Let's look at the correlation between Median Wage and Pay Gap as a Percentage. We'll use Spearman's ranking correlation which I like to use because it does not assume normality of the distributions (good since the distribution of Pay Gap does not seem normal) and also since it's a really nice function in SciPy. I'll apply the Spearman correlation function to each Pay Frequency and what will result is a tuple - (rank correlation coefficient, pvalue).
## rank correlation coefficients between Median Wage and Pay Gap
## as a Percentage for each Pay Frequency
results_df.groupby('Pay Frequency')\
.apply(lambda x: spearmanr(x['Median Wage'],
x['Pay Gap as Percentage']))\
.to_frame().rename(columns={0:'(Correlation Coefficient,'+\
' p-value)'})
Median Wage and Pay Gap as a Percentage are positively correlated for each Pay Frequency. For weekly pay, although there is a positive correlation coefficient, the pvalue is not significant. For yearly pay however, there is a very strong correlation between Median Wage and Pay Gap as as Percentage.
To graph this relationship, I will bin the median wage variable into 6 bins and display a chart of the median Pay Gap as a Percentage for each bin. I'll do this for yearly wages.
## matplotlib is amazing!
yearly = results_df[(results_df['Pay Frequency']=='YR')]
n_bins = 6
edges = np.histogram(yearly['Median Wage'].values,bins=n_bins)[1]
x = np.digitize(yearly['Median Wage'].values,edges)
fig, ax1 = plt.subplots(figsize=(15,10))
ax2 = ax1.twinx()
ax1.bar(range(1,n_bins+1),[yearly[x==i]['Pay Gap as Percentage']\
.median()
for i in range(1,n_bins+1)]
,width=1.0,label='Median Pay Gap as Percentage Inside Bin')
ax2.bar([_+.4 for _ in range(1,n_bins+1)],
[len(yearly[x==i]) for i in range(1,n_bins+1)],
width=.2,color='red',label='Number of Jobs in Bin')
plt.xticks(range(1,n_bins+1),["{:,}".format(int(edge))
for edge in edges])
ax1.tick_params(labelsize=22); ax2.tick_params(labelsize=22);
ax1.set_ylim(0,35); ax2.set_ylim(0,60);
ax1.yaxis.get_major_ticks()[0].set_visible(False);
ax1.legend(loc=2,prop={'size':18});
ax2.legend(loc=0,prop={'size':20});
ax1.set_xlabel('Median Wage Bin Edges',fontsize=24,labelpad=24);
ax1.set_ylabel('Median Pay Gap as Percentage',
fontsize=24,labelpad=18);
ax2.set_ylabel('Number of Jobs in Bin',rotation=-90,
fontsize=24,labelpad=32);
plt.title('Median Wage vs. Pay Gap as Percentage '+\
'for Yearly Paid Jobs',fontsize=26,y=1.03);
Conclusion¶
Female' wages for more frequently (hourly or daily) paying jobs are higher. To venture a guess, skilled women who do not want jobs that require more commitment are not moving up to typically more secure, less frequently paying jobs for the sake of raising a family. The women who take these more frequently paying jobs are more skilled than their male counterparts and therefore command higher salaries.

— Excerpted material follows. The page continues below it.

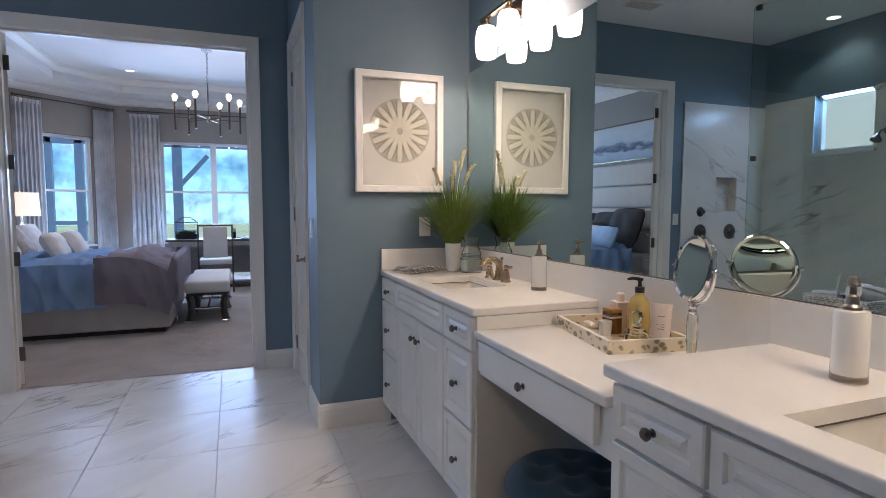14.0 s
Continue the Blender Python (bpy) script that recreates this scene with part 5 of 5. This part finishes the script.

In the middle of the spectrum of frequency of pay, weekly paying jobs, there is very little gap between women's and men's wages.
At the least frequent end of the spectrum, yearly paying positions, there is a median Pay Gap of around 1.63%. The distribution of Pay Gap is right-skewed with some positions having very large gaps. Positions with large gaps tend to be the higher paying positions. Indeed, there is a very significant positive correlation between median pay for yearly paying positions and the Pay Gap as a Percentage.